Paste two or more whole numbers and get their greatest common divisor (GCD) and least common multiple (LCM) in one step. Values can be separated by spaces, commas, semicolons or new lines, so a column copied from a spreadsheet works as well as a quick "12, 18, 24" typed by hand. The math runs on exact big-integer arithmetic, so results stay correct far beyond what a pocket calculator or a floating-point script can handle.

The GCD is the number you divide by to reduce a fraction to lowest terms, and the LCM is the common denominator you need to add fractions — which makes this the fastest way to check homework or prepare exercises. The same two numbers answer practical questions too: how many teeth two gears turn through before they line up again, when two repeating schedules coincide, or into how many equal groups two quantities can be split without leftovers.

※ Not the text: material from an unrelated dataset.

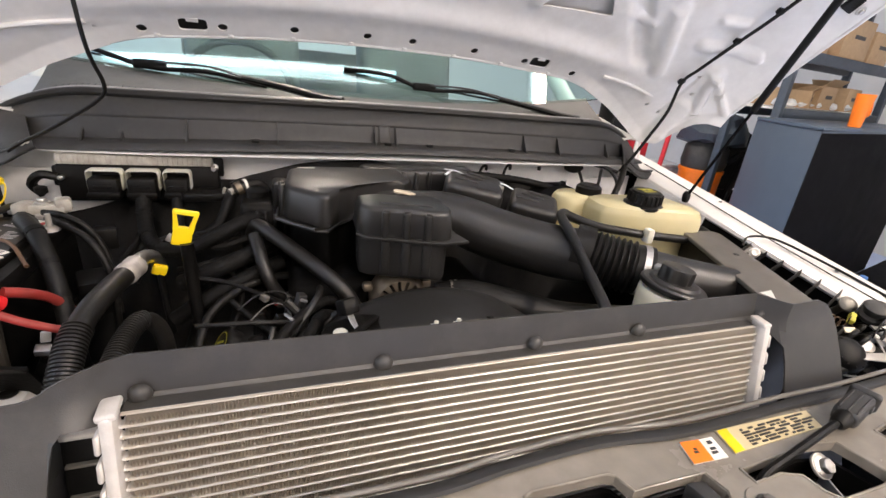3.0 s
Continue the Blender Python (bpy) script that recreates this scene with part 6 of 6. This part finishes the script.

Keep "Show prime factorizations" on and the tool shows its work the way it is taught in school: each input decomposed into primes, then the GCD assembled from the lowest shared powers and the LCM from the highest power of each prime. Factorization is skipped for inputs of 10¹² or more, where trial division would take too long; the GCD and LCM themselves stay exact. Switch on "Show divisors of the GCD" to list every common divisor of your numbers whenever the GCD is below 1,000,000.

Everything is computed in your browser and nothing is uploaded, so your numbers never leave your device. The tally under the output updates live as you type.

FAQ

What are the GCD and LCM used for?
The GCD reduces a fraction to lowest terms and splits quantities into the largest possible equal groups. The LCM gives the common denominator for adding fractions and tells you when repeating cycles — gear teeth, bus schedules, shift rotations — line up again.
How large can the numbers be?
The GCD and LCM are computed with exact big-integer arithmetic, so numbers with hundreds of digits work. Prime factorizations are only shown for inputs below 10¹², where they can be found quickly, and the LCM is capped at 100,000 digits.
What happens with negative numbers or zero?
Negative values are taken as absolute values and the report says so. Zero is fine alongside other numbers — the GCD ignores it and the LCM becomes 0 — but a list of only zeros has no defined result, so the tool asks for a non-zero integer.
Are my numbers uploaded anywhere?
No. Every calculation runs in your browser and the numbers never leave your device.